Australia won’t have the best team at the World Cup. Indeed, if you believe the latest FIFA rankings, technically we’ll have the worst.
But if coaches count – and in the right circumstances they definitely do – then we have reason to believe Brazil might not be the train wreck many have predicted. It wasn’t the announcement of the 30-man preliminary squad which caught the eye on a sunny day on Sydney Harbour. It was the manner of the man making the announcement, Ange Postecoglou, which changed the dynamic in the room. The same thought goes through your head over and over again. How lucky we are to have him.
The last coach of the national team with the same missionary zeal was Frank Arok. It’s no co-incidence Postecoglou holds Arok in enormous regard. Different man-management styles, true enough, but the message remains the same. Treat each green and gold shirt as if it might be your last. And that’s the way to get the best out of a group of players who, if we’re honest enough, need to massively overachieve in Cuiaba, Porto Alegre and Curitiba if the Socceroos are to depart Brazil with their dignity intact.
There were two messages Postecoglou wanted to get across about his own credentials when the media throng moved onto the subject of his ability to rise to the biggest occasion of his football career, as a player or a coach.
One, after 17 years in the technical area, he is just as experienced as most coaches at the World Cup, and more experienced than a number of them. Just because that experience has virtually all come in Australia, Postecoglou argues, shouldn’t diminish his readiness for the challenge that awaits him.
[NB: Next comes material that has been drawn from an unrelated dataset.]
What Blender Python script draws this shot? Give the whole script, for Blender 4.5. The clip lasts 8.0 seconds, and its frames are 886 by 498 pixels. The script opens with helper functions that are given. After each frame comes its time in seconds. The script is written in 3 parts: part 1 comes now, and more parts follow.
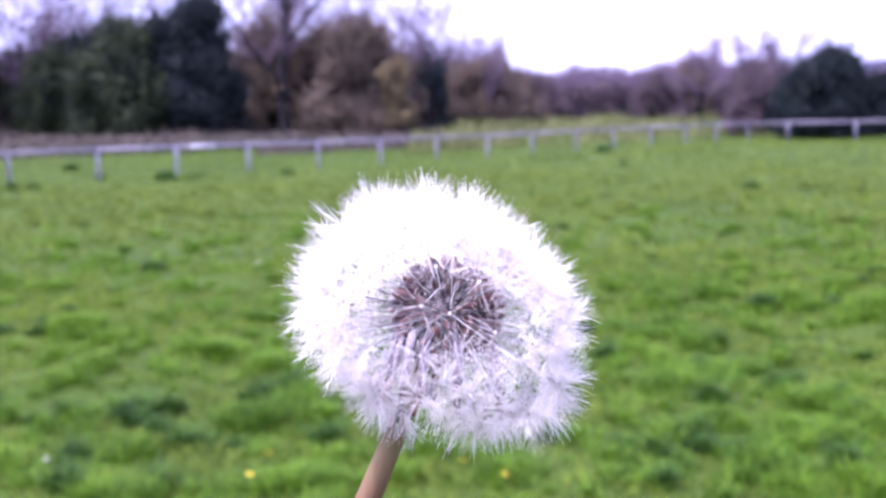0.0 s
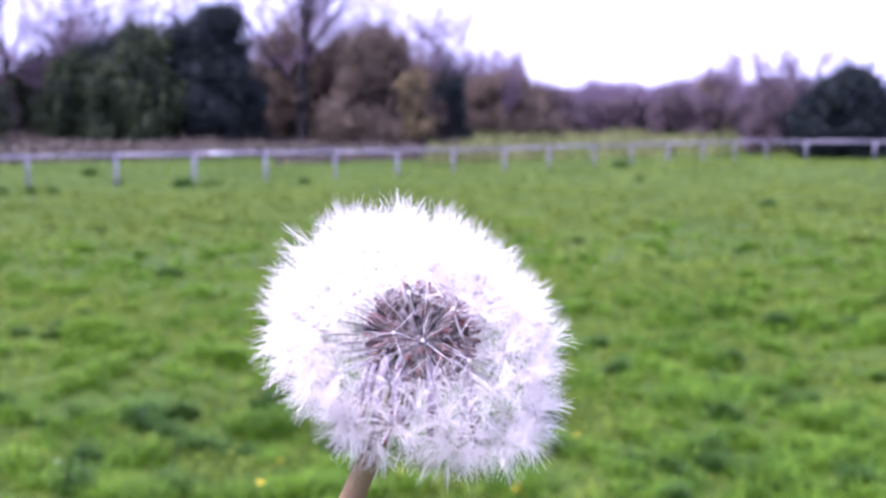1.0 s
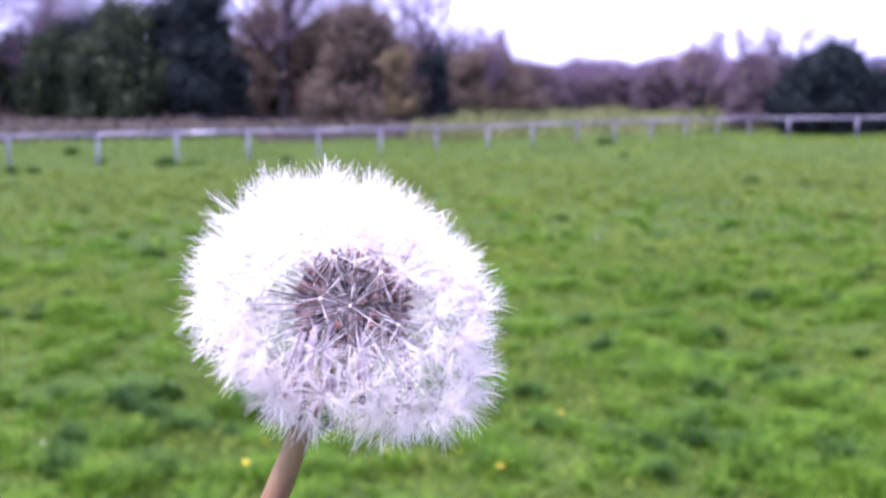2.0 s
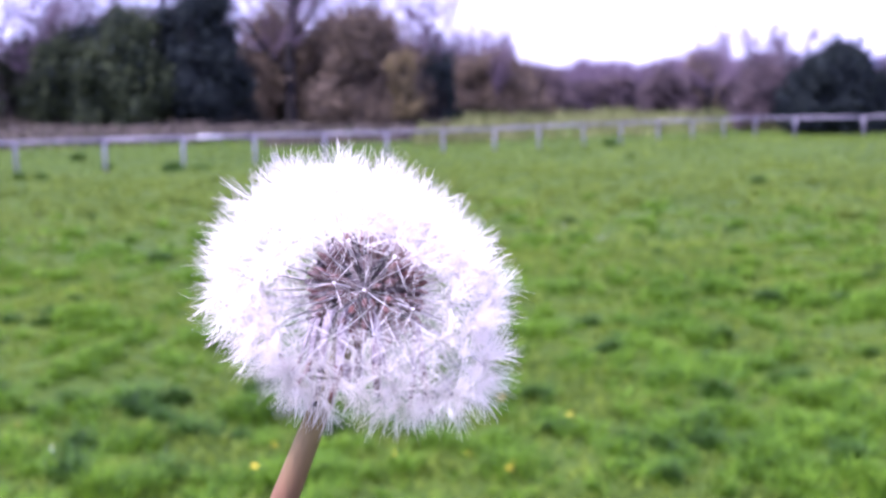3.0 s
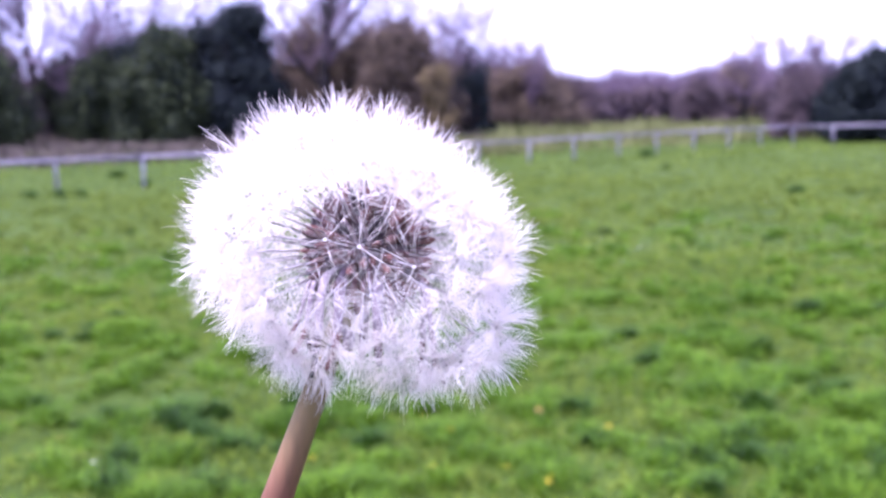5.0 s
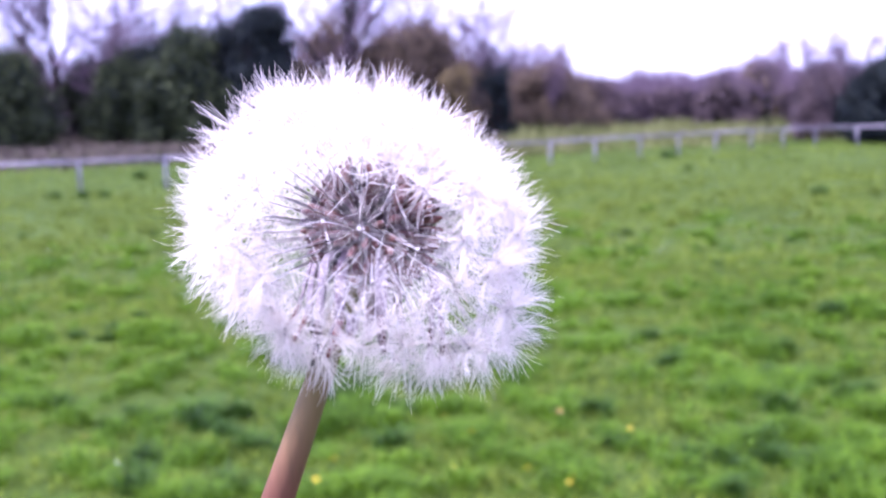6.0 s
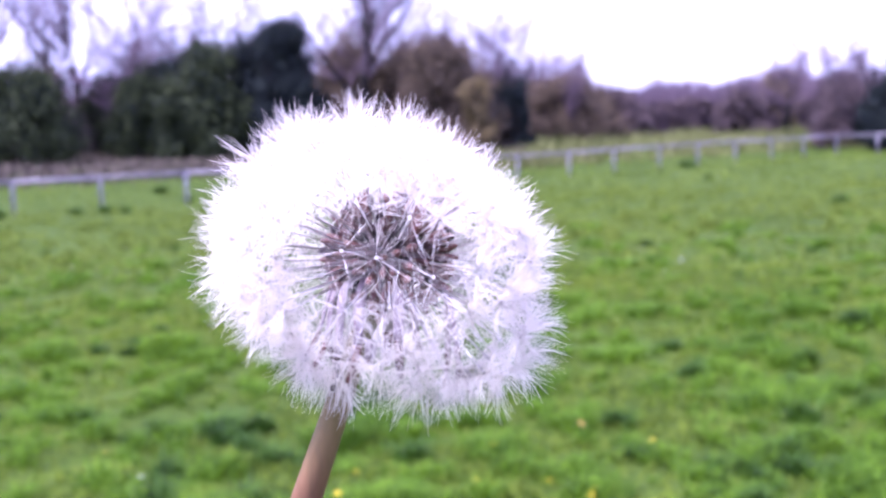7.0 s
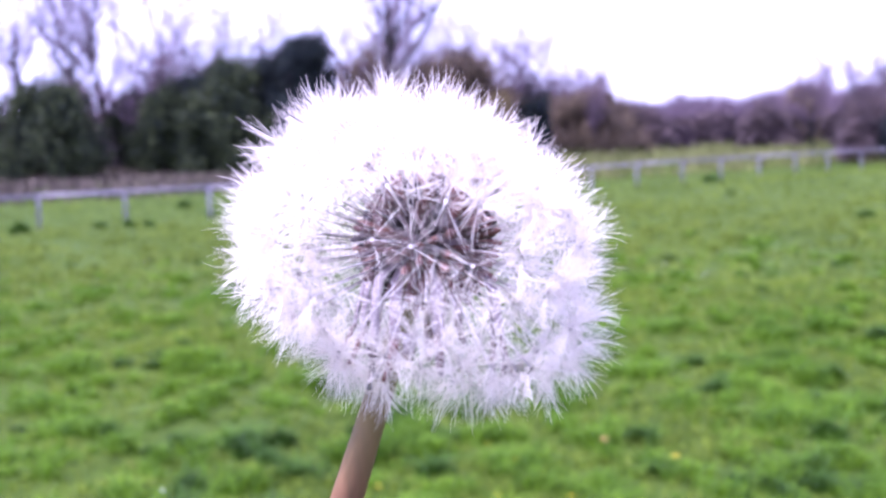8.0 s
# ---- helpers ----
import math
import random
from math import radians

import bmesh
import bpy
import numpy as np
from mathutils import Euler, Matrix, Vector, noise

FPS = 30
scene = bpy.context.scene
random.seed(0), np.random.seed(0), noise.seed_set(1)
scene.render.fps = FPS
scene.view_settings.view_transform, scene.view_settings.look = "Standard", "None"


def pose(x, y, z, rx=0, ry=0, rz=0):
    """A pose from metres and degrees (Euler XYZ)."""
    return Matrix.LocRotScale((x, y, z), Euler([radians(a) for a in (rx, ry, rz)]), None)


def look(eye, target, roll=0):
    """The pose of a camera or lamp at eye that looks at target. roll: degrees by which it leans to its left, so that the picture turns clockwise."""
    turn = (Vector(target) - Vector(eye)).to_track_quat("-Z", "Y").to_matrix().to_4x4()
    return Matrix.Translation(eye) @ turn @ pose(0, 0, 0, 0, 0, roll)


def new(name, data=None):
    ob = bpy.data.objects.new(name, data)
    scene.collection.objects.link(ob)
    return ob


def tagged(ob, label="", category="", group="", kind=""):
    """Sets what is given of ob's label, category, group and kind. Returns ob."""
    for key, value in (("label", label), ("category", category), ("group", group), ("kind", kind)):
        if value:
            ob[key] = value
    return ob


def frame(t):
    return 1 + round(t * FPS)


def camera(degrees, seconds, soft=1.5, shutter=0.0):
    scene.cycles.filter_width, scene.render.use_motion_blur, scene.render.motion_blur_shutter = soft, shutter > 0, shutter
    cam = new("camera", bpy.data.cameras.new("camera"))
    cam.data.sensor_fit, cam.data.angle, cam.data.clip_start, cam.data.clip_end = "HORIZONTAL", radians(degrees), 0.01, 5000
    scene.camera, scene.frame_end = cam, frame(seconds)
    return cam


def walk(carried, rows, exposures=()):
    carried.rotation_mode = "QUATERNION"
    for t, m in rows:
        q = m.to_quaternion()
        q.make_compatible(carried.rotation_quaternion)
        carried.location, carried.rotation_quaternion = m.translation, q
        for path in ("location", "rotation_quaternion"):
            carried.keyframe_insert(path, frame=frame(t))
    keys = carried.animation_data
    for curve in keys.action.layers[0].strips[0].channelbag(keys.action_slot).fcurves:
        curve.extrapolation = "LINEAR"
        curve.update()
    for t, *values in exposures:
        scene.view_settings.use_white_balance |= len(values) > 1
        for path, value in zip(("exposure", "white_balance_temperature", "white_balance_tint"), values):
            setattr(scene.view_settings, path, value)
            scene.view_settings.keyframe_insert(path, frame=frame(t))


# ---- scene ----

Secondly, Postecoglou wants it know that while he is a dreamer in many ways, his feet are firmly on the ground when it comes to the ultimate adjudication for every coach. Results. He won’t take losing lightly, far from it, and if that means re-calibrating some of his tactics – notably making sure the crosses come in for Tim Cahill or Josh Kennedy – then that’s what he’ll do. The team of his own image is more likely to emerge in the Asian Cup and not the World Cup, which is right. The Socceroos can’t afford, on so many levels, to be humiliated in Brazil.
And so we have a coach is as ready as he’ll ever be to rub shoulders with Louis van Gaal, Vincente del Bosque and Jorge Sampaoli. The question, then, is what about the players?
In international terms this is an inexperienced squad – we’ve lost around 300 caps from the defence in the last six months alone – but it’s not such an inexperienced team. If you assume Cahill, Mark Bresciano, Luke Wilkshire, Mile Jedinak and Mark Milligan will make the starting XI – and we should assume little with Postecoglou in charge – then there will be enough players with enough big-game experience to guide the youngsters through.
There are just two uncapped players on the list, and the youngest, Adam Taggart, will turn 21 in the pre-tournament camp in Vitoria. Callowness is not a feature of the squad, something that tends to get ignored in the discussion. Taggart has just finished the season as the A-League’s Golden Boot, Josh Brillante was rusted-on as a starter for Newcastle Jets, Ben Halloran, Curtis Good and Massimo Luongo all featured regularly for their European clubs.
In other words, the youngsters and not completely wet behind the ears, and if anybody can turn these boys into men it’s Postecoglou, whose work as Australian youth coach is too often unfairly maligned.
Perhaps the most interesting selection is Bailey Wright, who is in line to become the first Preston North End player to represent Australia since the icon himself, Joe Marston. Not big for a stopper, but quick across the ground and a player who moves towards the ball rather than away from it, Wright gets his chance because of untimely injuries to Rhys Williams and Trent Sainsbury.
Personally I would have gone for Brisbane Roar skipper Matt Smith, but while Postecoglou listens to opinions he rarely acts upon them. The voice he listens to is the one inside his head. There’s one man definitely in control heading to Brazil, and he’s the one which counts.